= Requirement =
Can the data below be set down again exactly, line for line?

━━━━━ Information supplied

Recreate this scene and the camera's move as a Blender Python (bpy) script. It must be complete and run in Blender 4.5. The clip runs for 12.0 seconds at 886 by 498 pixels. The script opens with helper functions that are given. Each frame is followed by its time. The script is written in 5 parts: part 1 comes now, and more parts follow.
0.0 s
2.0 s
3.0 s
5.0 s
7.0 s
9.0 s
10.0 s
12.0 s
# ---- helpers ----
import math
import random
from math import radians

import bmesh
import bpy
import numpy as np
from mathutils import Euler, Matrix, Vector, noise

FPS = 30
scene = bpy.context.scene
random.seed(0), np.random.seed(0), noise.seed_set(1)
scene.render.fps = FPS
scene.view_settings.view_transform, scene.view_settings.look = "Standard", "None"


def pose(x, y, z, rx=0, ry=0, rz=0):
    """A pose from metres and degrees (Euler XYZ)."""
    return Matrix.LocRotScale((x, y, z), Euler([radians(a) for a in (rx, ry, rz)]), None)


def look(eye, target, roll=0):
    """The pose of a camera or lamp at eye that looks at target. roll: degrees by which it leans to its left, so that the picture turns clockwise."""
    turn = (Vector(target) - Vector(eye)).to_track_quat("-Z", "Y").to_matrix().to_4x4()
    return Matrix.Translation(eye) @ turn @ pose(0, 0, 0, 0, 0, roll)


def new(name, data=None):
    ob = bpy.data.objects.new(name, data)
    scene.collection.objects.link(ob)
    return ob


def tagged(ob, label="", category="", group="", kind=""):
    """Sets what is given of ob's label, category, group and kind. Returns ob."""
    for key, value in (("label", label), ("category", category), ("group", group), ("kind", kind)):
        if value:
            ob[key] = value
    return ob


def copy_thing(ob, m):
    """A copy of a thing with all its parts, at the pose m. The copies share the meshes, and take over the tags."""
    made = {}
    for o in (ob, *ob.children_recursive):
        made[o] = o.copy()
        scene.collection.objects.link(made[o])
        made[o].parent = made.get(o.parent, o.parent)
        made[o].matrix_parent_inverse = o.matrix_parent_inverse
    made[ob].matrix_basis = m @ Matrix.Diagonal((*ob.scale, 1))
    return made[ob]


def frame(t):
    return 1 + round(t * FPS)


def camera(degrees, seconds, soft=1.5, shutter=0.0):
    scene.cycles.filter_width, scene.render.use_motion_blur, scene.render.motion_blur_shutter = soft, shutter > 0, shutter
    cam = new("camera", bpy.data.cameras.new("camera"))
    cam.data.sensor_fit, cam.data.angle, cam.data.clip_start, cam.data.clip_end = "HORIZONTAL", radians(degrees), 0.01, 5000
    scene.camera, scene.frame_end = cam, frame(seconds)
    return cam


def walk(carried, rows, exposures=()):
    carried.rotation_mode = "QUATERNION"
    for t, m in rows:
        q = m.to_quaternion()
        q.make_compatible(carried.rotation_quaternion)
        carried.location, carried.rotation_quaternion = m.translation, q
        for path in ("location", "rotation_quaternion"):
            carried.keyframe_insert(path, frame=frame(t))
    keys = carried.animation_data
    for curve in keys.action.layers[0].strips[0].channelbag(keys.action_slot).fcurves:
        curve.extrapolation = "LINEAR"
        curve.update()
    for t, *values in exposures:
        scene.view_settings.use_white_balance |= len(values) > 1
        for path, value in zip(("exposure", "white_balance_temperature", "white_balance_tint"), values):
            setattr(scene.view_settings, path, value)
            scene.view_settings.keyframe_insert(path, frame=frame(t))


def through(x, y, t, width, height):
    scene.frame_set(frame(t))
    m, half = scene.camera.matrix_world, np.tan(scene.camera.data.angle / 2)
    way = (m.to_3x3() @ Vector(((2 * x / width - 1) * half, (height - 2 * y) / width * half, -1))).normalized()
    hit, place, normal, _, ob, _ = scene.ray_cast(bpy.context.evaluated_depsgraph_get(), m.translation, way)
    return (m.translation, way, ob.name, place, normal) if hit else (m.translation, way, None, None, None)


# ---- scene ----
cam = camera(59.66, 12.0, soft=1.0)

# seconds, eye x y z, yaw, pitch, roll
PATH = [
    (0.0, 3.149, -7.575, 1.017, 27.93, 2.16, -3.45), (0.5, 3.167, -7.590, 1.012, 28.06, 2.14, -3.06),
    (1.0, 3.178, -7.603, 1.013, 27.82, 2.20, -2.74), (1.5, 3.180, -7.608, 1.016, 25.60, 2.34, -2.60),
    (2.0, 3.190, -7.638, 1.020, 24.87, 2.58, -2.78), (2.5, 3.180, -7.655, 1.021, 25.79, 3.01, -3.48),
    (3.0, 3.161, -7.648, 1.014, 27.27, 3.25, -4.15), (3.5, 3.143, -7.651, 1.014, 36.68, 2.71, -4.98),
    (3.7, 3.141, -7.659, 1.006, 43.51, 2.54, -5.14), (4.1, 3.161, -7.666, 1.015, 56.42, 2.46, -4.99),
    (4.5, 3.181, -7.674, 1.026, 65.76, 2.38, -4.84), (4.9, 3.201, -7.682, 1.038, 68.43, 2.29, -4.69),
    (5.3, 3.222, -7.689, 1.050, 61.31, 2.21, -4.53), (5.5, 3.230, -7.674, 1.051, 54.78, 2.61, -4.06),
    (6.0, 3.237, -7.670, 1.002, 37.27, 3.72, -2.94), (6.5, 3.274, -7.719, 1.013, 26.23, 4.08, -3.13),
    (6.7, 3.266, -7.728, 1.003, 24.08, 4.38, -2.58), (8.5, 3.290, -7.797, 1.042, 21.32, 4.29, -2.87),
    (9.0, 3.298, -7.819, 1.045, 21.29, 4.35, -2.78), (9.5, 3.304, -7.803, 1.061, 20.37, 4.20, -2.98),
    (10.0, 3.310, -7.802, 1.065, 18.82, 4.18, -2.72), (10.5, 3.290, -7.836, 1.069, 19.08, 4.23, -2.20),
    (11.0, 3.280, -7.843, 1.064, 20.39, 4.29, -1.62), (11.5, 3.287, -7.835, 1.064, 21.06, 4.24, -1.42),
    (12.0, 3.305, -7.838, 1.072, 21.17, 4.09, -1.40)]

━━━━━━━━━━

= Task output =
Recreate this scene and the camera's move as a Blender Python (bpy) script. It must be complete and run in Blender 4.5. The clip runs for 12.0 seconds at 886 by 498 pixels. The script opens with helper functions that are given. Each frame is followed by its time. The script is written in 5 parts: part 1 comes now, and more parts follow.
0.0 s
2.0 s
3.0 s
5.0 s
7.0 s
9.0 s
10.0 s
12.0 s
# ---- helpers ----
import math
import random
from math import radians

import bmesh
import bpy
import numpy as np
from mathutils import Euler, Matrix, Vector, noise

FPS = 30
scene = bpy.context.scene
random.seed(0), np.random.seed(0), noise.seed_set(1)
scene.render.fps = FPS
scene.view_settings.view_transform, scene.view_settings.look = "Standard", "None"


def pose(x, y, z, rx=0, ry=0, rz=0):
    """A pose from metres and degrees (Euler XYZ)."""
    return Matrix.LocRotScale((x, y, z), Euler([radians(a) for a in (rx, ry, rz)]), None)


def look(eye, target, roll=0):
    """The pose of a camera or lamp at eye that looks at target. roll: degrees by which it leans to its left, so that the picture turns clockwise."""
    turn = (Vector(target) - Vector(eye)).to_track_quat("-Z", "Y").to_matrix().to_4x4()
    return Matrix.Translation(eye) @ turn @ pose(0, 0, 0, 0, 0, roll)


def new(name, data=None):
    ob = bpy.data.objects.new(name, data)
    scene.collection.objects.link(ob)
    return ob


def tagged(ob, label="", category="", group="", kind=""):
    """Sets what is given of ob's label, category, group and kind. Returns ob."""
    for key, value in (("label", label), ("category", category), ("group", group), ("kind", kind)):
        if value:
            ob[key] = value
    return ob


def copy_thing(ob, m):
    """A copy of a thing with all its parts, at the pose m. The copies share the meshes, and take over the tags."""
    made = {}
    for o in (ob, *ob.children_recursive):
        made[o] = o.copy()
        scene.collection.objects.link(made[o])
        made[o].parent = made.get(o.parent, o.parent)
        made[o].matrix_parent_inverse = o.matrix_parent_inverse
    made[ob].matrix_basis = m @ Matrix.Diagonal((*ob.scale, 1))
    return made[ob]


def frame(t):
    return 1 + round(t * FPS)


def camera(degrees, seconds, soft=1.5, shutter=0.0):
    scene.cycles.filter_width, scene.render.use_motion_blur, scene.render.motion_blur_shutter = soft, shutter > 0, shutter
    cam = new("camera", bpy.data.cameras.new("camera"))
    cam.data.sensor_fit, cam.data.angle, cam.data.clip_start, cam.data.clip_end = "HORIZONTAL", radians(degrees), 0.01, 5000
    scene.camera, scene.frame_end = cam, frame(seconds)
    return cam


def walk(carried, rows, exposures=()):
    carried.rotation_mode = "QUATERNION"
    for t, m in rows:
        q = m.to_quaternion()
        q.make_compatible(carried.rotation_quaternion)
        carried.location, carried.rotation_quaternion = m.translation, q
        for path in ("location", "rotation_quaternion"):
            carried.keyframe_insert(path, frame=frame(t))
    keys = carried.animation_data
    for curve in keys.action.layers[0].strips[0].channelbag(keys.action_slot).fcurves:
        curve.extrapolation = "LINEAR"
        curve.update()
    for t, *values in exposures:
        scene.view_settings.use_white_balance |= len(values) > 1
        for path, value in zip(("exposure", "white_balance_temperature", "white_balance_tint"), values):
            setattr(scene.view_settings, path, value)
            scene.view_settings.keyframe_insert(path, frame=frame(t))


def through(x, y, t, width, height):
    scene.frame_set(frame(t))
    m, half = scene.camera.matrix_world, np.tan(scene.camera.data.angle / 2)
    way = (m.to_3x3() @ Vector(((2 * x / width - 1) * half, (height - 2 * y) / width * half, -1))).normalized()
    hit, place, normal, _, ob, _ = scene.ray_cast(bpy.context.evaluated_depsgraph_get(), m.translation, way)
    return (m.translation, way, ob.name, place, normal) if hit else (m.translation, way, None, None, None)


# ---- scene ----
cam = camera(59.66, 12.0, soft=1.0)

# seconds, eye x y z, yaw, pitch, roll
PATH = [
    (0.0, 3.149, -7.575, 1.017, 27.93, 2.16, -3.45), (0.5, 3.167, -7.590, 1.012, 28.06, 2.14, -3.06),
    (1.0, 3.178, -7.603, 1.013, 27.82, 2.20, -2.74), (1.5, 3.180, -7.608, 1.016, 25.60, 2.34, -2.60),
    (2.0, 3.190, -7.638, 1.020, 24.87, 2.58, -2.78), (2.5, 3.180, -7.655, 1.021, 25.79, 3.01, -3.48),
    (3.0, 3.161, -7.648, 1.014, 27.27, 3.25, -4.15), (3.5, 3.143, -7.651, 1.014, 36.68, 2.71, -4.98),
    (3.7, 3.141, -7.659, 1.006, 43.51, 2.54, -5.14), (4.1, 3.161, -7.666, 1.015, 56.42, 2.46, -4.99),
    (4.5, 3.181, -7.674, 1.026, 65.76, 2.38, -4.84), (4.9, 3.201, -7.682, 1.038, 68.43, 2.29, -4.69),
    (5.3, 3.222, -7.689, 1.050, 61.31, 2.21, -4.53), (5.5, 3.230, -7.674, 1.051, 54.78, 2.61, -4.06),
    (6.0, 3.237, -7.670, 1.002, 37.27, 3.72, -2.94), (6.5, 3.274, -7.719, 1.013, 26.23, 4.08, -3.13),
    (6.7, 3.266, -7.728, 1.003, 24.08, 4.38, -2.58), (8.5, 3.290, -7.797, 1.042, 21.32, 4.29, -2.87),
    (9.0, 3.298, -7.819, 1.045, 21.29, 4.35, -2.78), (9.5, 3.304, -7.803, 1.061, 20.37, 4.20, -2.98),
    (10.0, 3.310, -7.802, 1.065, 18.82, 4.18, -2.72), (10.5, 3.290, -7.836, 1.069, 19.08, 4.23, -2.20),
    (11.0, 3.280, -7.843, 1.064, 20.39, 4.29, -1.62), (11.5, 3.287, -7.835, 1.064, 21.06, 4.24, -1.42),
    (12.0, 3.305, -7.838, 1.072, 21.17, 4.09, -1.40)]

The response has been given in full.